Die besonders konservativen unter den ungarischen Fans haben bei der Euro bestimmt eine für sie seltsame Woche erlebt. Erst wurde ihr Team von einer deutschen Nationalmannschaft in pinken Trikots mit 2:0 besiegt, dann standen ihnen beim 1:0 gegen Schottland auf den Tribünen der Stuttgarter Arena jede Menge Männer im Rock gegenüber. Furcsa, eigenartig!
Verrückt ist auch, was sich in der Innenstadt vor dem Duell der Magyaren mit den Schotten abspielte. Hunderte, ach was, tausende Fans der Bravehearts pilgerten durch die Straßen. Sie trugen Kilts und hatten Flaggen um die Schultern gelegt. Das weiße Andreaskreuz auf blauem Grund war eine beliebte Tätowierung auf Waden oder zierte Fingernägel. An der Treppe vor der Königsbau-Passage, nahe dem Schlossplatz, spielte ein Mann Dudelsack.
Die Schotten-Party ist vorbei
Immer wieder sangen sie ihr Lied: „No Scotland, no party“. Ohne Schottland keine Party. Tatsächlich war diese EM ein Fest, wo immer die Fans von der britischen Insel auftauchten. Ein Mann mit roter Perücke hielt einen aufblasbaren EM-Pokal in die Höhe. Den Turniersieg werden die Schotten nun nicht mehr feiern, sie wären schon froh gewesen, im Kampf um Platz drei und ein mögliches Achtelfinal-Ticket das ungarische Team zu besiegen.
Die Fans lieferten sich ein stimmgewaltiges Duell und gingen vom Anpfiff weg in die Offensive, während es die Mannschaften eher vorsichtig angehen ließen. In der 8. Minute wurde es bei einem Distanzschuss von Bendeguz Bolla gefährlich, der schottische Keeper mit dem wunderbaren Namen Angus Gunn war jedoch zur Stelle. Nach etwa einer halben Stunde dann eine Drangphase der Ungarn. Mehr als einen Kopfball von Willi Orban an die Latte bekamen die 54.000 Zuschauer aber vor der Pause nicht geboten.
In den Bahnhöfen patrouillierten am Nachmittag ungarische Polizisten, die Partie war als Hochrisikospiel eingestuft worden. Die Spieler ließen aber jedes Risiko vermissen, obwohl doch beide Teams unbedingt siegen mussten, um weiter im Turnier zu verbleiben. Das Geschehen spielte sich weiter zwischen den beiden Strafräumen ab.
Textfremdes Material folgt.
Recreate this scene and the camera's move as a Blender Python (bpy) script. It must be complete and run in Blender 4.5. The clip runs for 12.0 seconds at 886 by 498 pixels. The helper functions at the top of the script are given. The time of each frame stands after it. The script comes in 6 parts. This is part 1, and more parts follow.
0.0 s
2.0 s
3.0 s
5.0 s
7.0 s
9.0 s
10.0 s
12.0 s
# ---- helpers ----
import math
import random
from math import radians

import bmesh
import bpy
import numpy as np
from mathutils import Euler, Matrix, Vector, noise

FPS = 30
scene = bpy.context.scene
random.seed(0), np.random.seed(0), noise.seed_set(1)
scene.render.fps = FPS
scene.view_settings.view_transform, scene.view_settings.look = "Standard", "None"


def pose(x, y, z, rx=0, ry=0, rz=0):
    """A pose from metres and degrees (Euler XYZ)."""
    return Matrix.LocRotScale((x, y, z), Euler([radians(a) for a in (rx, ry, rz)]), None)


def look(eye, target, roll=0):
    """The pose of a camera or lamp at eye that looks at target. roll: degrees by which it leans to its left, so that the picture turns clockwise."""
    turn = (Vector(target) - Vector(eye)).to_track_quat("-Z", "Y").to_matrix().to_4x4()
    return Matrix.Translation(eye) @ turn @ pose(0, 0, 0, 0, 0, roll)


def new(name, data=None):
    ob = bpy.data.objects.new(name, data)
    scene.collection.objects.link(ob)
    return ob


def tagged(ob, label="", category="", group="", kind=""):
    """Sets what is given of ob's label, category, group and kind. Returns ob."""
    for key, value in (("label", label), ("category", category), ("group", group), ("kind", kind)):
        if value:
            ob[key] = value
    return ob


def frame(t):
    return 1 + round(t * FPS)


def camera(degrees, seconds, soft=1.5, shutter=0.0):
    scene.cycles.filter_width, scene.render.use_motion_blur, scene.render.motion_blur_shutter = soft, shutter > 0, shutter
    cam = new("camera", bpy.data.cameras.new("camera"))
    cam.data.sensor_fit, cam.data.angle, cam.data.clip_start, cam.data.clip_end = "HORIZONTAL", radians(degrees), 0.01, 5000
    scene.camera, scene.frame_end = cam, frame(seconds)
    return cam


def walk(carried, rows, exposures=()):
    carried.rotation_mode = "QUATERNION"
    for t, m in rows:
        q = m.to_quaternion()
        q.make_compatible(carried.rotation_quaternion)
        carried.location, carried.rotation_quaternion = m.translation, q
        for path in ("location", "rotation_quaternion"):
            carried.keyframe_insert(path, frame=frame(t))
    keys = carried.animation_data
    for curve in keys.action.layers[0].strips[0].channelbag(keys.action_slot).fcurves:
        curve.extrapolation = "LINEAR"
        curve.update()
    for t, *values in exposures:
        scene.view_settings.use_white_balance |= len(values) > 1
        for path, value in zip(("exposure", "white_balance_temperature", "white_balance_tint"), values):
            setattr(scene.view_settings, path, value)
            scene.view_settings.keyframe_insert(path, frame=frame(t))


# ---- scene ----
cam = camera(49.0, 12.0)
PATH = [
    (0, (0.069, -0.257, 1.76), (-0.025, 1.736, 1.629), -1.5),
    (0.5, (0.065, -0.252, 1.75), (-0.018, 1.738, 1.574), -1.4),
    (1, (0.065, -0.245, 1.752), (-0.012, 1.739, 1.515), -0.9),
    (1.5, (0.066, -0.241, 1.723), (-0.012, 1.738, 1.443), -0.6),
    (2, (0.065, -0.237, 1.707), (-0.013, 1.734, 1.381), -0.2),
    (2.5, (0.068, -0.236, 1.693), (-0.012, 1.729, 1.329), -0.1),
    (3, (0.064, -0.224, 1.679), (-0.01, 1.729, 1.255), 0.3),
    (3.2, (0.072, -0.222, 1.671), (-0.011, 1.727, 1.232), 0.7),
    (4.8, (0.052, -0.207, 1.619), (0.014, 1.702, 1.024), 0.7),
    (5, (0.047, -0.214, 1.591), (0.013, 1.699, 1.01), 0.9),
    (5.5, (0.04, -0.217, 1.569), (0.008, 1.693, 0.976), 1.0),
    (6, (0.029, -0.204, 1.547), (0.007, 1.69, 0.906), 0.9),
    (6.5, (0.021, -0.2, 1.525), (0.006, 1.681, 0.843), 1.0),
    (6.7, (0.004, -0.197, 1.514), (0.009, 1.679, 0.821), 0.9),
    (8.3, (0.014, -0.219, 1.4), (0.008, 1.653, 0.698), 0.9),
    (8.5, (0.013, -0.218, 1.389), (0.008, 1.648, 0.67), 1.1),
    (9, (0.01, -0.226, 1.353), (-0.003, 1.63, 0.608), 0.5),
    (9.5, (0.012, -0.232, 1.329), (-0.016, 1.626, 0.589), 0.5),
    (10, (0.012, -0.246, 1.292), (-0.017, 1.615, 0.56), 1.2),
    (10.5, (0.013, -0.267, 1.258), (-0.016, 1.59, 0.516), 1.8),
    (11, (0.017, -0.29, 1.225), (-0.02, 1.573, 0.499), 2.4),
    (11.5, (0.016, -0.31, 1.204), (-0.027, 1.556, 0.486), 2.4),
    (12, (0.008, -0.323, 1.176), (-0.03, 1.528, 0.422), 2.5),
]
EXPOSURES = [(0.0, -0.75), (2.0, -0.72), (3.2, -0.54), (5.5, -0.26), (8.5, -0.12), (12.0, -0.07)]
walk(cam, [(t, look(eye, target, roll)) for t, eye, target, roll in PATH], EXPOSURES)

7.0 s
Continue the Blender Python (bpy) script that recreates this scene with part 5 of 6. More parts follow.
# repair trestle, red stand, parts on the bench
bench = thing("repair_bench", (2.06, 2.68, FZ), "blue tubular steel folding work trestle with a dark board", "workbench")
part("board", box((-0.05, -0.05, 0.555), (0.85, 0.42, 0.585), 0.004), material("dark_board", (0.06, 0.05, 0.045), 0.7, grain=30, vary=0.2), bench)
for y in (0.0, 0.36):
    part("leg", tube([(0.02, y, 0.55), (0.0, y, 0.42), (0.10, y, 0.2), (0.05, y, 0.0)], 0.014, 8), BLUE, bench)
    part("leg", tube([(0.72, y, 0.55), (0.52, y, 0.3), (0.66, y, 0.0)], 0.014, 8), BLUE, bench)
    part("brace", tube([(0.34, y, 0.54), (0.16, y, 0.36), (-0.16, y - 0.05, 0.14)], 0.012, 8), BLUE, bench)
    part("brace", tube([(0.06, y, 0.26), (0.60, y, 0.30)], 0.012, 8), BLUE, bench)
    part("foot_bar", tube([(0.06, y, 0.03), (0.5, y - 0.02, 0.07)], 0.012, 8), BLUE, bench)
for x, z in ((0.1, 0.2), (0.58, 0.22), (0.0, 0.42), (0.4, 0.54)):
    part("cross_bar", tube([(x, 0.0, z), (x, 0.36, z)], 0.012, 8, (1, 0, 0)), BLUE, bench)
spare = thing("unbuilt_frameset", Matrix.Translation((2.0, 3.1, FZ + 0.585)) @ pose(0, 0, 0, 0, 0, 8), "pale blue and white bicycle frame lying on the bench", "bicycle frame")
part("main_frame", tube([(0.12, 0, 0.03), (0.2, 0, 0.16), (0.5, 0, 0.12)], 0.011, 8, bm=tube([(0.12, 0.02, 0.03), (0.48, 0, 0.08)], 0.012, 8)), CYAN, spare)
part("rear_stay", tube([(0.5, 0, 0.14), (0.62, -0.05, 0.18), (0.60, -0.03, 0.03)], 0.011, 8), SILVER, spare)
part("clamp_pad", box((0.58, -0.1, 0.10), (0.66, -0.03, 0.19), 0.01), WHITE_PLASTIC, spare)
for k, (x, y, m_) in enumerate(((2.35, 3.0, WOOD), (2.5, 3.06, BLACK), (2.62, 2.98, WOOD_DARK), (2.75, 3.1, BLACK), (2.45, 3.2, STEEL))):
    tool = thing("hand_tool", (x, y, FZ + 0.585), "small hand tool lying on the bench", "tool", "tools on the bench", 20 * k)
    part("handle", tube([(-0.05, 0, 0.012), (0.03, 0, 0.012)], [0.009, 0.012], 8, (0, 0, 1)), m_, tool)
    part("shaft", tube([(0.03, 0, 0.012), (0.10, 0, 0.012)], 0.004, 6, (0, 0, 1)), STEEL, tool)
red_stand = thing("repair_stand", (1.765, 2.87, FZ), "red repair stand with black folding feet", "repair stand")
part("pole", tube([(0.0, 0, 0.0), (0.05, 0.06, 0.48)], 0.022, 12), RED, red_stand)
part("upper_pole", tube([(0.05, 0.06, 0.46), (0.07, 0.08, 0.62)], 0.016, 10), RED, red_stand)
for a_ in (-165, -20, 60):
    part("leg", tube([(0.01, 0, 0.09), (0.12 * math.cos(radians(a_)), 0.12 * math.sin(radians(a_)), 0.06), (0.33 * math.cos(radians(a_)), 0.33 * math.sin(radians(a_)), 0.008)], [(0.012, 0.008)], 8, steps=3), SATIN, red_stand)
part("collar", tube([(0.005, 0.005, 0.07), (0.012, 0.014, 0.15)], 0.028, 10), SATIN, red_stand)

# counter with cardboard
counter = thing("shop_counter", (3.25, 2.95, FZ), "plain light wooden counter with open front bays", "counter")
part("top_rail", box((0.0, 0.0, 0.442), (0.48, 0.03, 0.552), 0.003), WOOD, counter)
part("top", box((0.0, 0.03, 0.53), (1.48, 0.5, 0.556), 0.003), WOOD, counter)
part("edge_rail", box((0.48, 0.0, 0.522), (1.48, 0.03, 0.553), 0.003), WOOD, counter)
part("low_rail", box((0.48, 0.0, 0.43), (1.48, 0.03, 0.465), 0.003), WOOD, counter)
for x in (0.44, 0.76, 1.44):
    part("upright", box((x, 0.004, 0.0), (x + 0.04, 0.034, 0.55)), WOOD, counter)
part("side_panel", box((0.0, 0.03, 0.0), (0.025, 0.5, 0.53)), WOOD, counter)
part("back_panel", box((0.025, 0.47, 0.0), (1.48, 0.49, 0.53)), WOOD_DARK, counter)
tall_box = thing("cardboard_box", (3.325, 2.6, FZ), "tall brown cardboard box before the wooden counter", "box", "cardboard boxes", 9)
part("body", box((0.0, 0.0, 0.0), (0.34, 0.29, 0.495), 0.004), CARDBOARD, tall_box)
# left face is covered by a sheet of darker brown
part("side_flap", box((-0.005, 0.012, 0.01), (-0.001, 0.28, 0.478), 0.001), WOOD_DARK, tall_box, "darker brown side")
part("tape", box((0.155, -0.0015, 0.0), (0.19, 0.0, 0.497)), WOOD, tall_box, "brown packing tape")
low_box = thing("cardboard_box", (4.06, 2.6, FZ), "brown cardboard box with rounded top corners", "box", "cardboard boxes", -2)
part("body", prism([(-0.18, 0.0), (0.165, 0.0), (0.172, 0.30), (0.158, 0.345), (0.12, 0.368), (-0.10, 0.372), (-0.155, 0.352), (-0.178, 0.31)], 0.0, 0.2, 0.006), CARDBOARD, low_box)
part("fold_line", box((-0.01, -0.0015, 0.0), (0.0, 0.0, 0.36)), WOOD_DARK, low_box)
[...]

In der 68. Minute wurden Erinnerungen an die Europameisterschaft vor drei Jahren und den Unfall des Dänen Christian Eriksen wach. Nach einem schlimmen Zusammenprall im schottischen Strafraum wurde der Ungar Barnabas Varga minutenlang hinter einem Sichtschutz behandelt, ehe er unter großem Applaus auf einer Trage abtransportiert wurde. Nach Informationen von Magenta TV war Varga noch vor Schlusspfiff ansprechbar und auf dem Weg ins Krankenhaus.
Wilde Schlussphase
Zehn Minuten nach dieser Szene blieb auf der anderen Seite der Pfiff des Schiedsrichters aus, als Stuart Armstrong im ungarischen Sechzehner fiel. In einer wilden Schlussphase häuften sich die Chancen für beide Mannschaften, doch erst am Ende der zehnminütigen Nachspielzeit fiel das Tor des Tages. Nach einem Eckball der Schotten setzte Ungarn einen letzten Konter – und Kevin Csoboth erzielte auf Vorlage von Roland Sallai den Siegtreffer.
So hieß es für die Schotten: keine Tore, keine Party. Ungarn kann als einer der besten Gruppendritten noch aufs Achtelfinale hoffen.